Potret desa dan penduduk abyaneh seolah membawa kami kembali ke masa lalu.
Lipatan Pegunungan Karkas mulai terlihat dari kejauhan. Berderet-deret dilatari langit biru dan awan-awan tipis. Sopir mobil yang kami sewa berbelok mengikuti petunjuk papan nama bertuliskan Abyaneh. Jalanan mulai sempit dan berkelok-kelok, tapi beraspal mulus. Sepanjang mata memandang hanya ada bukit-bukit kecil tandus. Kendaraan pun tak banyak melintas. Desa Abyaneh tersembunyi jauh di antara lereng-lereng gunung. Lokasinya sekitar 80 km dari Kota Kashan.
Foto-foto:Dok Afifa Ahmad
Mendekati gerbang masuk, rumah-rumah berwarna cokelat kemerahan mulai terlihat. Pantas saja, situs-situs wisata menyebut desa yang berusia lebih dari 1.500 tahun ini dengan the Red Roofs. Warna kemerahan berasal dari tanah lempung merah yang digunakan untuk melapisi batu bata. Petugas jaga menghentikan mobil dan menyodorkan tiket masuk sebesar 50 ribu riyal. Setelah menanyakan rute perjalanan, sopir mobil yang kami tumpangi kembali menyusuri kelokan jalan yang semakin tajam.

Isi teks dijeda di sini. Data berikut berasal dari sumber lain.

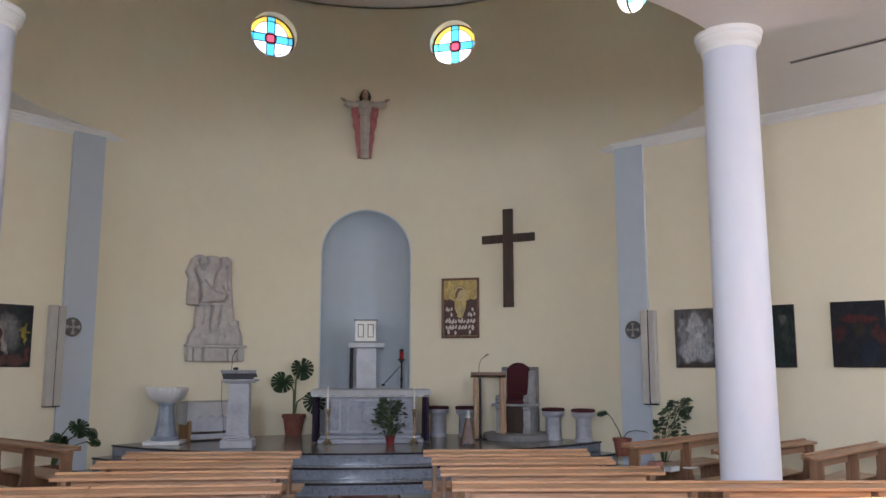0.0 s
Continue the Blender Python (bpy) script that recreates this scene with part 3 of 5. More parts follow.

Suasana masih sepi saat mobil tiba di parkiran desa. Udara desa sungguh segar. Angin bertiup cukup kencang, padahal kami datang di musim panas. Pada musim dingin, salju turun lebat di tempat ini. Kami berjalan mendekati sebuah bangunan yang disebut Karavansara atau penginapan zaman dahulu. Kini, bangunan itu sudah dialihfungsikan menjadi museum antropologi. Sayangnya, museum itu sedang tutup. Sepertinya, memang harus observasi langsung melihat kehidupan desa paling tua di Iran tersebut.
Keunikan Desa Abyaneh
Dua orang nenek berjalan dengan pakaian adat khas Abyaneh, blus warna terang dipadu rok hitam dan kerudung bermotif bunga-bunga merah. Hampir semua perempuan di sini mengenakan kerudung dengan motif yang sama. Sangat kontras dengan cara berpakaian perempuan Iran saat ini yang lebih memilih warna gelap. Keunikan inilah yang membuat nenek-nenek penduduk asli desa menjadi incaran kamera wisatawan. Tidak mudah sebenarnya mera yu mereka untuk difoto. Beberapa situs bahkan menulis, sebagian besar mereka enggan difoto.
Awalnya, saya pun berkali-kali mendapat penolakan. “Maukah difoto?” tanya saya pada dua nenek yang berjalan tadi. Keduanya mengucapkan sesuatu yang tidak bisa saya pahami. Penduduk Abyaneh memang masih menggunakan bahasa Farsi lama. Tapi, isyarat tangannya menunjukkan kalau mereka keberatan. Saya pun tidak putus asa sambil diam-diam terus mencari kesempatan.
Tiba-tiba, serombongan turis bule datang, suasana desa pun menjadi riuh. Mereka menyebar di gang-gang sempit. Warga desa yang tadinya enggan difoto sudah sulit menolak dan akhirnya membiarkan para turis membidikkan kameranya berulang kali. Tentu saja, saya tidak menyia-nyiakan kesempatan emas ini. Wajah lansia mereka yang dibalut baju warna-warni terlihat unik. Sebagian besar mereka memperlihatkan poni rambut, tapi ada juga yang menutup rapat.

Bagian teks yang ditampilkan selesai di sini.